Turkish longs producers continue to struggle to find orders in export markets particularly in the rebar segment as little demand is coming from the EU nowadays, with only small inquiries seen from non-EU destinations. Turkish mills are currently also under pressure from high costs from firm scrap prices and the recent natural gas price hike announcement, while weak rebar sales in both local and export markets have been pushing rebar prices downwards.
Currently, Turkey’s rebar export offers vary at $530-540/mt FOB for late July-early August shipments, down by $5/mt on the upper end over the past week. According to sources, fresh rebar enquiries from Kosovo and Bosnia have been heard, with firm bids of $530-535/mt FOB for late July shipment. Some orders have also been heard from the north of the EU, but for the third quarter quota period. Otherwise, demand has been quite silent amid the unrest in the Middle East, while no enquiries have been heard from Latin America.

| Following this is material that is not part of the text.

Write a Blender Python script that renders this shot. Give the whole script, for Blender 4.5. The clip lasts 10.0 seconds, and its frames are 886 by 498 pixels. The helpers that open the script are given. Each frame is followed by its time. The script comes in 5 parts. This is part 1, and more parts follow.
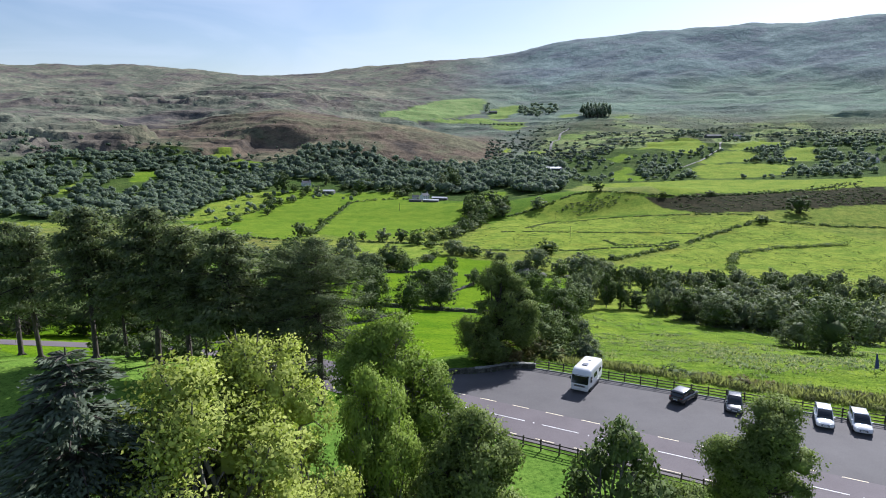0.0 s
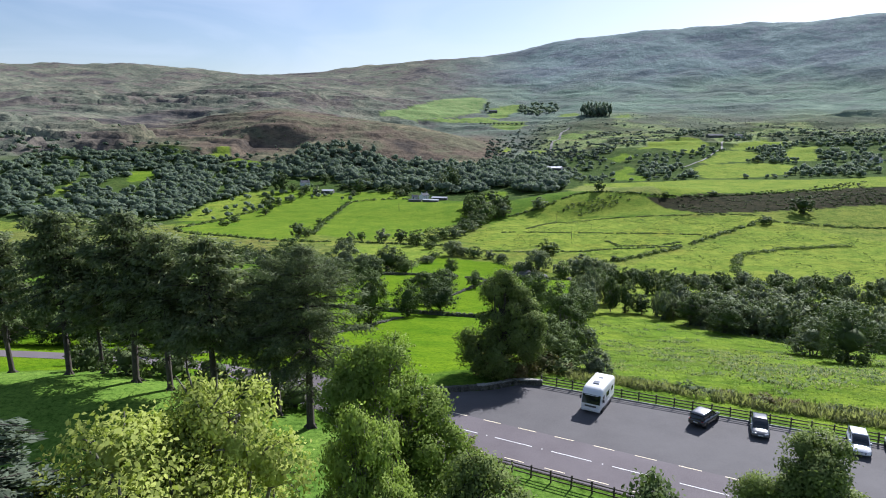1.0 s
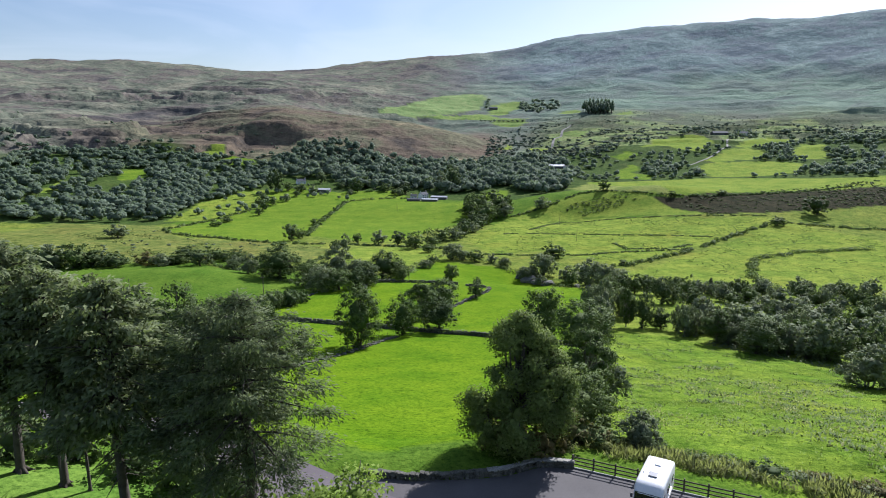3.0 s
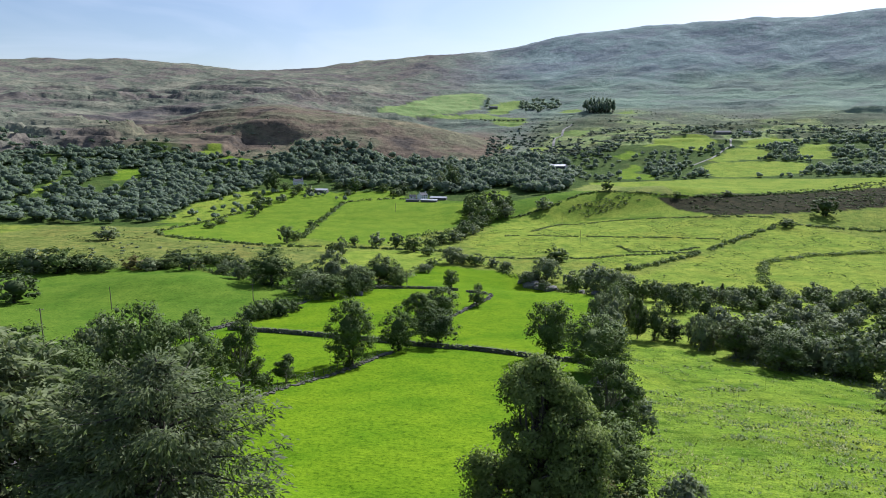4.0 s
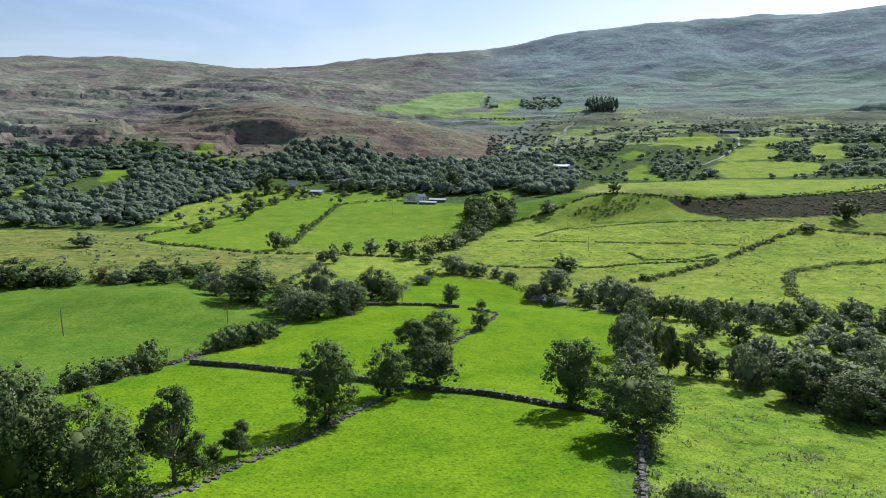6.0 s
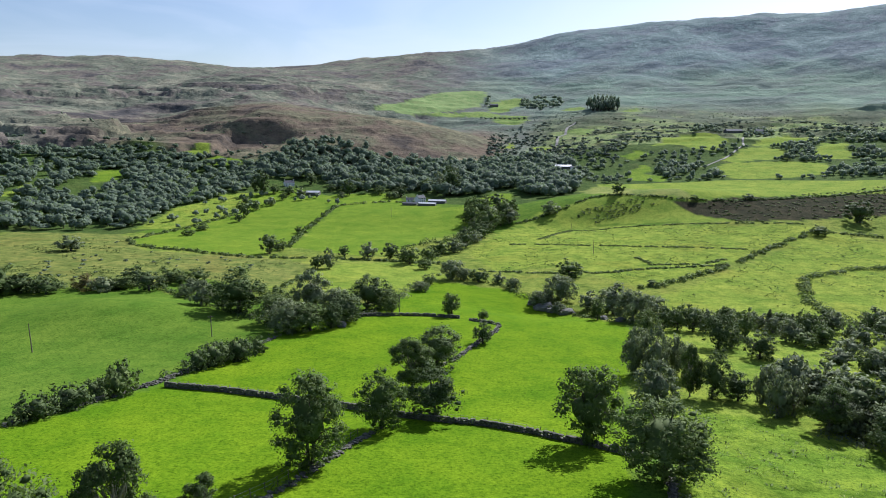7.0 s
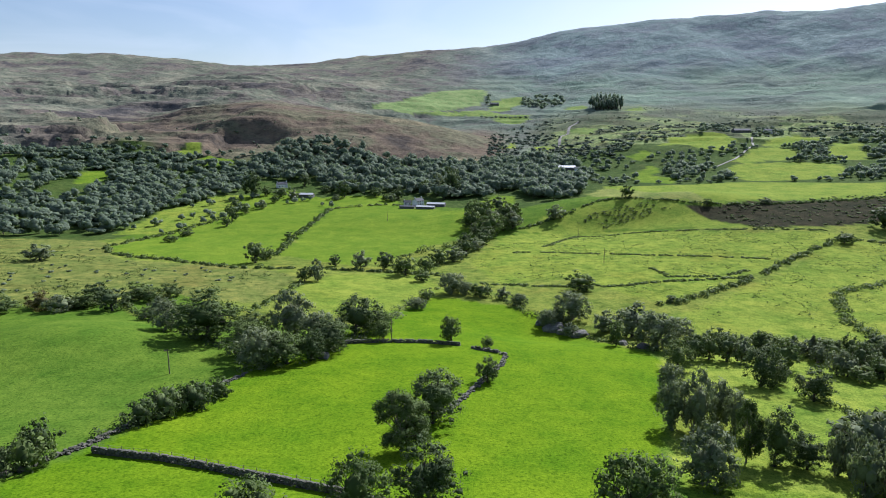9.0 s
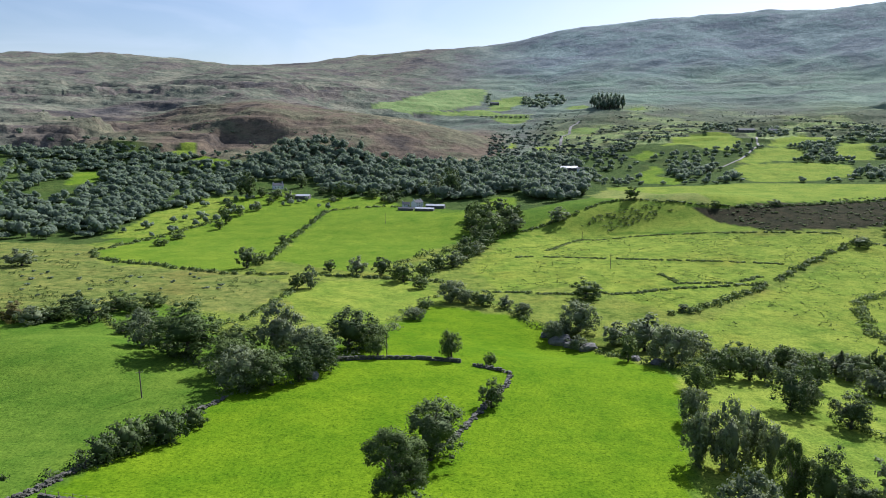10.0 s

In the Turkish domestic market, official rebar prices in the Marmara and Izmir regions have fallen by $5/mt on the lower end to $535-560/mt ex-works, including the offers from Icdas A.S. The workable rebar prices in these regions are at $530-555/mt ex-works, stable over the past week. Moreover, an Iskenderun-based mill has offered its rebar prices at around $560/mt ex-works, for an extended delivery period, stable as well. According to sources, the latest workable rebar price in this region stands at around $535-540/mt ex-works, also stable over the past week.
In the wire rod segment, most Turkish mills have settled at $540-545/mt FOB, versus $545-555/mt FOB last week, for late July-early August shipment. In addition, the workable Turkish domestic wire rod prices vary at $540-560/mt, remaining unchanged over the past week.